REQUIREMENTS — Collect all lines below with the string "Blender".

* BEGIN ENTRIES SHOWN *

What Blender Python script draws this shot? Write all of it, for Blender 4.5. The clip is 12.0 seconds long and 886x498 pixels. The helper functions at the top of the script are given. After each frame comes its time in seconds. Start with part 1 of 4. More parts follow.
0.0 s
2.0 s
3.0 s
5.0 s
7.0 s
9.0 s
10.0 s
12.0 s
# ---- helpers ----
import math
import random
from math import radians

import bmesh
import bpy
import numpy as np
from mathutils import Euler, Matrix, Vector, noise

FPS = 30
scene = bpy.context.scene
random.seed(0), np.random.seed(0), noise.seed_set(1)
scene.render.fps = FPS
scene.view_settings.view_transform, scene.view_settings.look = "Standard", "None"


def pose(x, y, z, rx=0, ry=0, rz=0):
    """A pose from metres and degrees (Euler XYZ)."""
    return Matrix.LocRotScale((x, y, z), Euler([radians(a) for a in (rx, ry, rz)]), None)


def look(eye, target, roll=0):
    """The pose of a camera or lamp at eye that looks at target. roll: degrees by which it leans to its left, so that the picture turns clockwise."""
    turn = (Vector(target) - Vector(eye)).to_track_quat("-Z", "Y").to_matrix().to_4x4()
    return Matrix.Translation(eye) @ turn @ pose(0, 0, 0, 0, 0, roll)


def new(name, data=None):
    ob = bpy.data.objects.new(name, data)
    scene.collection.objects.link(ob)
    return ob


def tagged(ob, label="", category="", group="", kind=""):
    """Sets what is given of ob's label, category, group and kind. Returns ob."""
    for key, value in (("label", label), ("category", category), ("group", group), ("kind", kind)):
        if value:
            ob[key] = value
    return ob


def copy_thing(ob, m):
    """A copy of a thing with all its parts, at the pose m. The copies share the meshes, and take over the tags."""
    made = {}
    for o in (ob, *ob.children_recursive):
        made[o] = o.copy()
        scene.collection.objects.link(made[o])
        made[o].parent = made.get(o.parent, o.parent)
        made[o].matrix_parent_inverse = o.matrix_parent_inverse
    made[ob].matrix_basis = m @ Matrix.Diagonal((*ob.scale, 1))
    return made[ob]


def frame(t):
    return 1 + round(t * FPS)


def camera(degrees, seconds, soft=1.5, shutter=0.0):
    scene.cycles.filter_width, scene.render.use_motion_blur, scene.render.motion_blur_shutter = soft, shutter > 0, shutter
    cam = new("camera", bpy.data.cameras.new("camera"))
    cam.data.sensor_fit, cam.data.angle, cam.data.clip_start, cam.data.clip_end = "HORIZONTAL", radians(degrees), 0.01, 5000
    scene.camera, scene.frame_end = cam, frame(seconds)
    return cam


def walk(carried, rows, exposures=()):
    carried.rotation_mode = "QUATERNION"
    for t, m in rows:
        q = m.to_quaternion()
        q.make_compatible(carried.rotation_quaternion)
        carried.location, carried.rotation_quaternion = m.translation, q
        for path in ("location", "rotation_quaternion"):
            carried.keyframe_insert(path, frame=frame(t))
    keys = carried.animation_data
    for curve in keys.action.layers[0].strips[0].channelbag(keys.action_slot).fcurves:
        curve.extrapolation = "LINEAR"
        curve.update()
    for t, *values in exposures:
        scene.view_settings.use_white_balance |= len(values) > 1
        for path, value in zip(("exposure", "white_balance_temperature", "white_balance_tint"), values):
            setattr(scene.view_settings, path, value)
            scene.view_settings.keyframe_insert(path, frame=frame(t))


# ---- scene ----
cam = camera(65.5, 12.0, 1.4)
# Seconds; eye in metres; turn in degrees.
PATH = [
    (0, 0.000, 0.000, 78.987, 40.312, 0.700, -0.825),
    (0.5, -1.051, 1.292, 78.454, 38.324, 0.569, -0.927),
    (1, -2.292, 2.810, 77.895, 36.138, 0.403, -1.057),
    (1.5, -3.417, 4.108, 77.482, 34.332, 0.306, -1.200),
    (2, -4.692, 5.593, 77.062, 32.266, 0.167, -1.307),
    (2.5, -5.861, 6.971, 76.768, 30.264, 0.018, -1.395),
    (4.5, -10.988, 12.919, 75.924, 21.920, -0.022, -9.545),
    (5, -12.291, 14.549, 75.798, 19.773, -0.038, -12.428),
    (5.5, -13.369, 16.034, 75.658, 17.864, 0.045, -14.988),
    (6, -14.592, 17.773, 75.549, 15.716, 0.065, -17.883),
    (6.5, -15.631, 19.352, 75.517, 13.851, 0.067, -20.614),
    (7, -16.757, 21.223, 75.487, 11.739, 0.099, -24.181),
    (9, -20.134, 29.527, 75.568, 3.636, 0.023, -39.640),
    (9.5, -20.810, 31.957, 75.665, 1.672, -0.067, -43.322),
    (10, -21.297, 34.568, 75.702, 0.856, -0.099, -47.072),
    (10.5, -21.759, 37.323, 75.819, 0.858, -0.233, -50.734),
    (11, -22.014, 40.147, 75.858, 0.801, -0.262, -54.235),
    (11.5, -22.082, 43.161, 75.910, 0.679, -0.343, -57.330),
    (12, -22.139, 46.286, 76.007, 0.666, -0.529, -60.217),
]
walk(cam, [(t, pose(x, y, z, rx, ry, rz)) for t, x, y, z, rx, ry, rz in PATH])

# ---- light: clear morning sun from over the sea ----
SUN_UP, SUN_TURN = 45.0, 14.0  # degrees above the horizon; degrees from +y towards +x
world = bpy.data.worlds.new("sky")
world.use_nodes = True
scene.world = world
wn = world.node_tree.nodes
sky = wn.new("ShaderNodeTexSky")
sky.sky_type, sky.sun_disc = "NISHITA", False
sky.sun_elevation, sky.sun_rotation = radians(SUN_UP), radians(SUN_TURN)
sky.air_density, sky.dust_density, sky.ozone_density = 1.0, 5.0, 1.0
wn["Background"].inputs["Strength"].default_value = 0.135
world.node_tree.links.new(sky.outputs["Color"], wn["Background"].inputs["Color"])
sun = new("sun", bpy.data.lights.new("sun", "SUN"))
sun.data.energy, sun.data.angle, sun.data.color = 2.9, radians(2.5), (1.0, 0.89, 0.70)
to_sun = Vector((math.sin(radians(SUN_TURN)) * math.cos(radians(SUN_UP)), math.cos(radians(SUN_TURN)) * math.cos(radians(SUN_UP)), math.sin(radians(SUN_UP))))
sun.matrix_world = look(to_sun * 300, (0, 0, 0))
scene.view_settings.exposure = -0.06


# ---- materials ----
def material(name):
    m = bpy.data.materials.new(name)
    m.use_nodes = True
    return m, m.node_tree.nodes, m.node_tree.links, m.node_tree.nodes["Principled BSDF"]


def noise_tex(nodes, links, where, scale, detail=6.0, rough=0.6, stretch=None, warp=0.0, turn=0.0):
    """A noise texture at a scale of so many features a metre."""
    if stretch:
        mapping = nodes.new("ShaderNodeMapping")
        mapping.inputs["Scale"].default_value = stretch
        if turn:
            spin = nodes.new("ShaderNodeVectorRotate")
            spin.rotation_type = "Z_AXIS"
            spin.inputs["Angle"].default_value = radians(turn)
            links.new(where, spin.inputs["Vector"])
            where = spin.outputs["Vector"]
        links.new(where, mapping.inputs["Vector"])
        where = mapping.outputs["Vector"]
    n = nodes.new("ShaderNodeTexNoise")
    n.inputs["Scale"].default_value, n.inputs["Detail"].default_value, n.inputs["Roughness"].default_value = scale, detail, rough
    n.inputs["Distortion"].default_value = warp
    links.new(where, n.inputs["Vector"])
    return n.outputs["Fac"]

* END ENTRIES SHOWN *
* BEGIN ENTRIES SHOWN *

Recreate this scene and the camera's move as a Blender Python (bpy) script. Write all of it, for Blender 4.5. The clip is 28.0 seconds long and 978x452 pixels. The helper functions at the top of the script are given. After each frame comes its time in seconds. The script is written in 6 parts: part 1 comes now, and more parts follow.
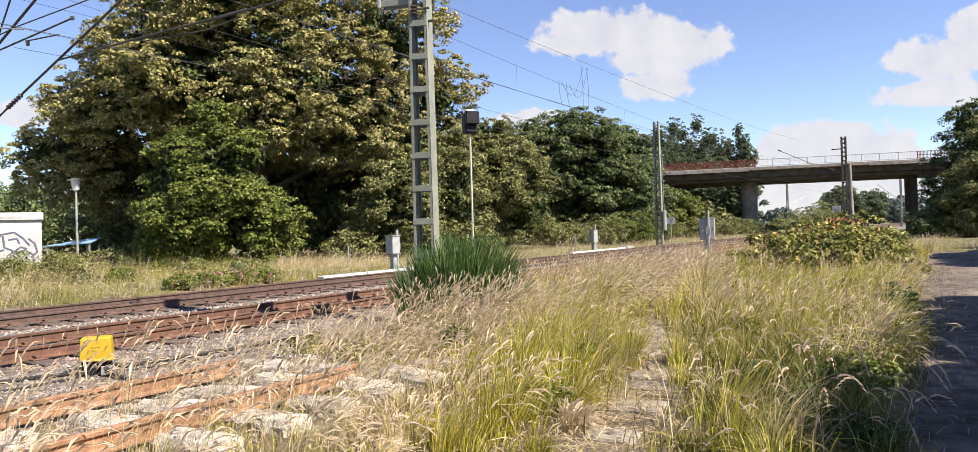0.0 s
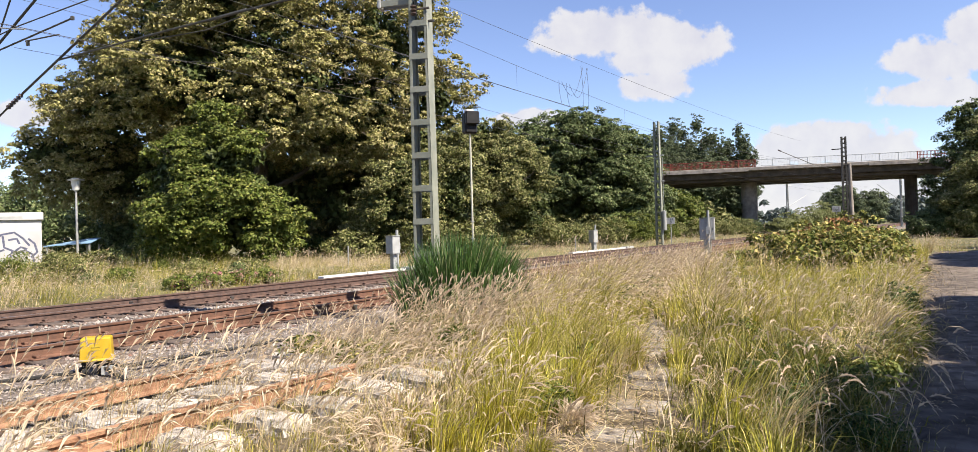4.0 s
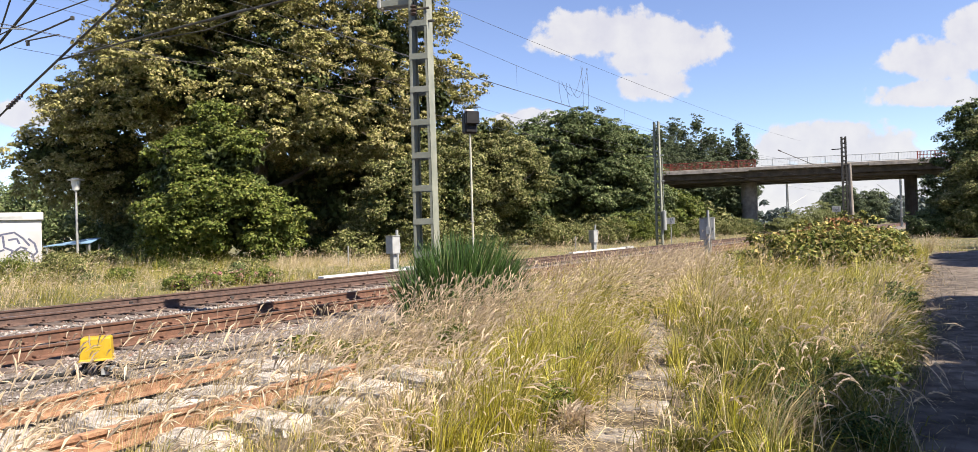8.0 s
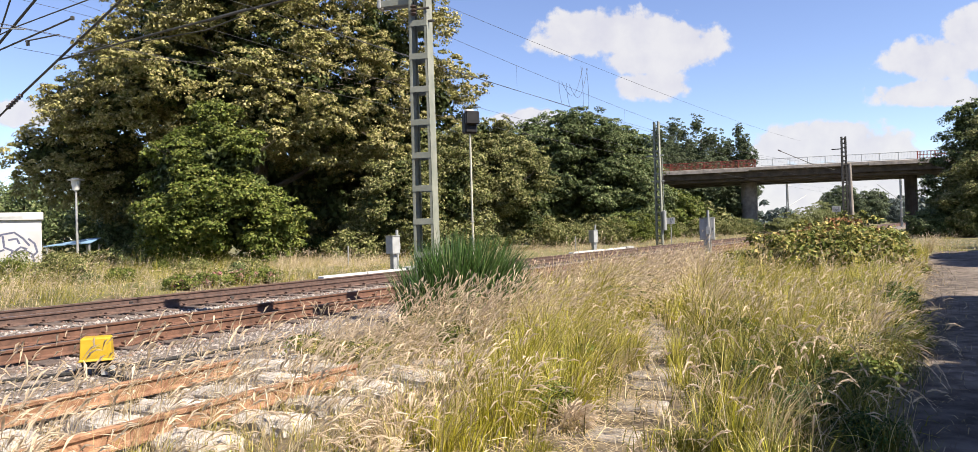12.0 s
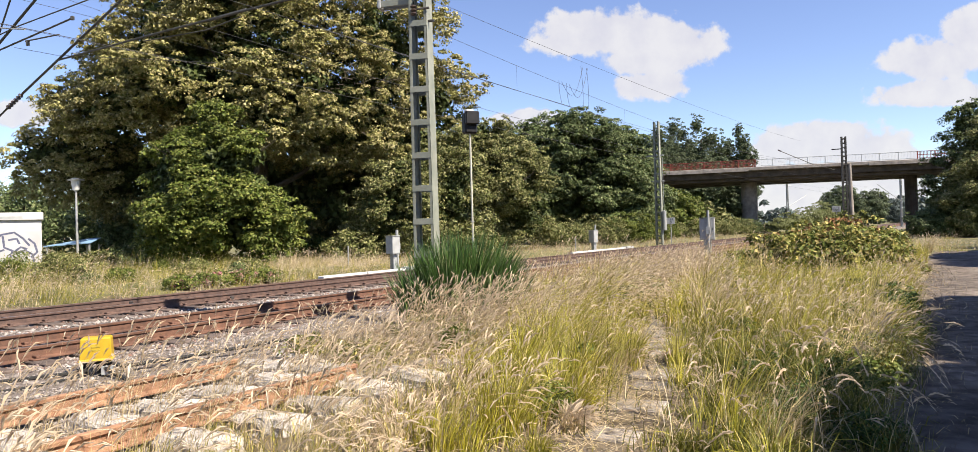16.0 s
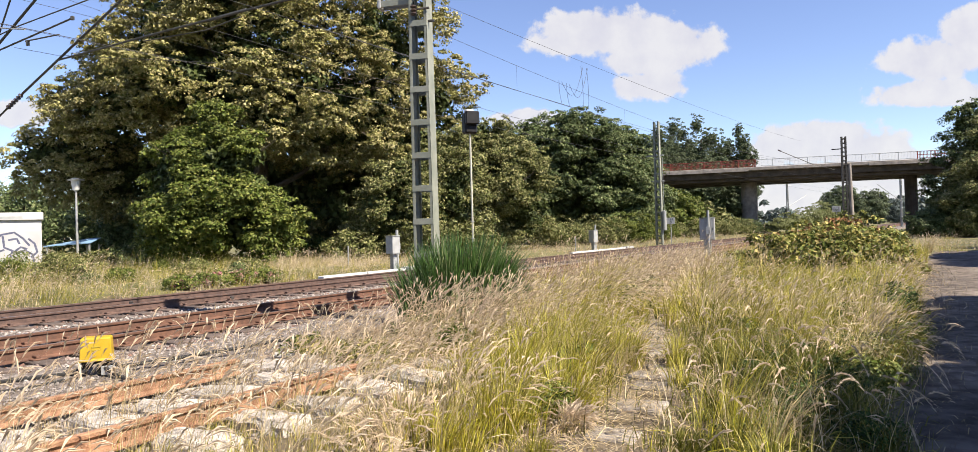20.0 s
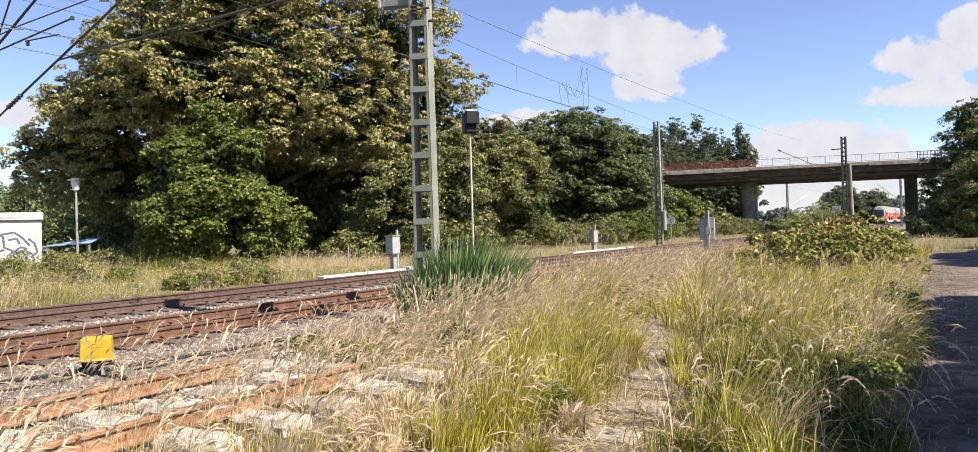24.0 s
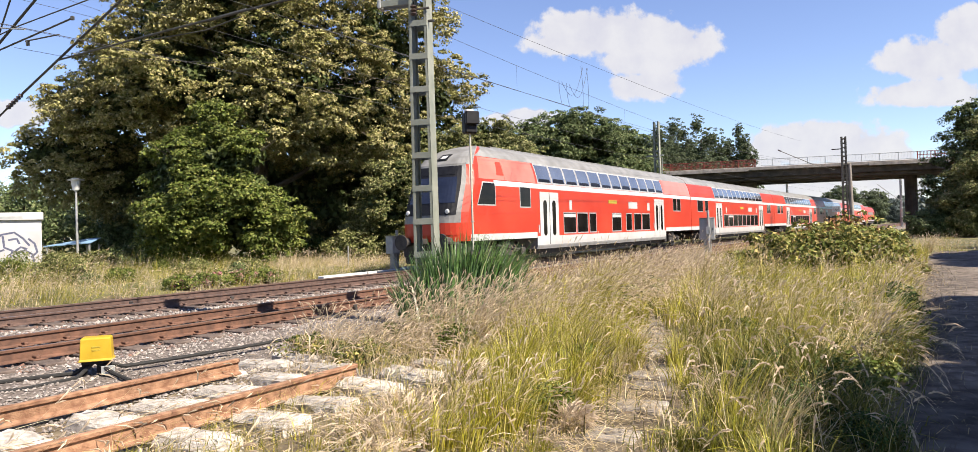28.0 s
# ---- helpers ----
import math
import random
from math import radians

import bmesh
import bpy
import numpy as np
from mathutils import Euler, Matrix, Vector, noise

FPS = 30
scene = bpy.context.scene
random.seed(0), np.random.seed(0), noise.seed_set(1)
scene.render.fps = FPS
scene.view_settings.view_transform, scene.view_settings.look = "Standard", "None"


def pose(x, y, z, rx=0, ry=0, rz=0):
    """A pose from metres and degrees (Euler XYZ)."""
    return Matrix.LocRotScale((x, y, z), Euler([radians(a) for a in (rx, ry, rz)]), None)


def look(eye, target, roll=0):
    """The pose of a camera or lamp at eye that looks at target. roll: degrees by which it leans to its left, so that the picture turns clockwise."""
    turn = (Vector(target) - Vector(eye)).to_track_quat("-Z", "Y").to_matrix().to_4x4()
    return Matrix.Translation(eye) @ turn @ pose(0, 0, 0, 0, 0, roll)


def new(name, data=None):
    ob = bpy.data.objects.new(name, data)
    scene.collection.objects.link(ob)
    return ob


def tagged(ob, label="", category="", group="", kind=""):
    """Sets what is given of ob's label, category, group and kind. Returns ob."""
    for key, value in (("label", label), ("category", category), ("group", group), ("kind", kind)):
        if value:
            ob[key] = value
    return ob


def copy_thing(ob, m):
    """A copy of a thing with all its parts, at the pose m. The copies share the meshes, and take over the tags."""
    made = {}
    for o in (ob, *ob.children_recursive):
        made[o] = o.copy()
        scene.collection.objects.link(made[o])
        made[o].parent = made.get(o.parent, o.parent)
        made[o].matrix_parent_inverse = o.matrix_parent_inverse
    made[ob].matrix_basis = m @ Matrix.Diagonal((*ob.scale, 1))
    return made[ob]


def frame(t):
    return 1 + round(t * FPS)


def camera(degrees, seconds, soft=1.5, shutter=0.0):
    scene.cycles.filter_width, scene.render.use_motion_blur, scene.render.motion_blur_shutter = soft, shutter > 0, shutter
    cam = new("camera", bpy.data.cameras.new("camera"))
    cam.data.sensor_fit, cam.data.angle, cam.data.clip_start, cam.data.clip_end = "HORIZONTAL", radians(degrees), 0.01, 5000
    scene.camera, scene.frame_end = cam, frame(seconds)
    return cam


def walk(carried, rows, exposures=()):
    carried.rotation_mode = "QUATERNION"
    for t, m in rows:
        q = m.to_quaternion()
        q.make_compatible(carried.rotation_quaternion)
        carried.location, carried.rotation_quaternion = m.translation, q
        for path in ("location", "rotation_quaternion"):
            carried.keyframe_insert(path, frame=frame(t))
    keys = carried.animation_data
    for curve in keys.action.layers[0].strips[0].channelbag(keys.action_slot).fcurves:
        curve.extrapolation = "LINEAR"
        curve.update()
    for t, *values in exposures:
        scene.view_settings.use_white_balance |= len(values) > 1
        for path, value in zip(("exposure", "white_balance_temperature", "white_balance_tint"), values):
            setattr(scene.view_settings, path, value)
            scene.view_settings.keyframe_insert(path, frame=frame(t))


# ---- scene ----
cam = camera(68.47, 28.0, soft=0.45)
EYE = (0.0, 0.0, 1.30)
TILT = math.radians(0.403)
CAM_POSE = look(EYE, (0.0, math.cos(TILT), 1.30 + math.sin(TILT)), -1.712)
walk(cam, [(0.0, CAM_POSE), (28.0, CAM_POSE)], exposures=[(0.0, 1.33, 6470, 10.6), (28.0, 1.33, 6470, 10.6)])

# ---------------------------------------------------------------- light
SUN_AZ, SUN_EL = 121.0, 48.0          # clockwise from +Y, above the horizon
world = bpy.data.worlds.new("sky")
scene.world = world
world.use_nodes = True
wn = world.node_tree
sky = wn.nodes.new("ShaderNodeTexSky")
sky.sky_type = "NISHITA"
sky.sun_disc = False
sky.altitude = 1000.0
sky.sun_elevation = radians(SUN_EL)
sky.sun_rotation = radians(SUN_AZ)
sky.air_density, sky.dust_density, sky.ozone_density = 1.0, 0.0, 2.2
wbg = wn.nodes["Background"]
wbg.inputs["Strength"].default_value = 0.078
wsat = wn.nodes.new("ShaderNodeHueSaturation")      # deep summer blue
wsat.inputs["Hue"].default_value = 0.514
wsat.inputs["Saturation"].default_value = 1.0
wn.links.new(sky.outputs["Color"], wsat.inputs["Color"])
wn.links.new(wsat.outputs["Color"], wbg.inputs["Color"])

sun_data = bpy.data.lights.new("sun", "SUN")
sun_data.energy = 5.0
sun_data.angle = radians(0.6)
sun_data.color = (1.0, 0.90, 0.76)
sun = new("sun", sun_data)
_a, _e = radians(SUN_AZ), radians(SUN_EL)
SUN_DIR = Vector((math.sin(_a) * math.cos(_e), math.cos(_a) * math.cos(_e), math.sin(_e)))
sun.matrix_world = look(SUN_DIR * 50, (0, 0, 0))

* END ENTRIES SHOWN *
* BEGIN ENTRIES SHOWN *

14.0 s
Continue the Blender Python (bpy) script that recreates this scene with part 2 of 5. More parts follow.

* END ENTRIES SHOWN *

CORRECT RESULT —
What Blender Python script draws this shot? Write all of it, for Blender 4.5. The clip is 12.0 seconds long and 886x498 pixels. The helper functions at the top of the script are given. After each frame comes its time in seconds. Start with part 1 of 4. More parts follow.
Recreate this scene and the camera's move as a Blender Python (bpy) script. Write all of it, for Blender 4.5. The clip is 28.0 seconds long and 978x452 pixels. The helper functions at the top of the script are given. After each frame comes its time in seconds. The script is written in 6 parts: part 1 comes now, and more parts follow.
Continue the Blender Python (bpy) script that recreates this scene with part 2 of 5. More parts follow.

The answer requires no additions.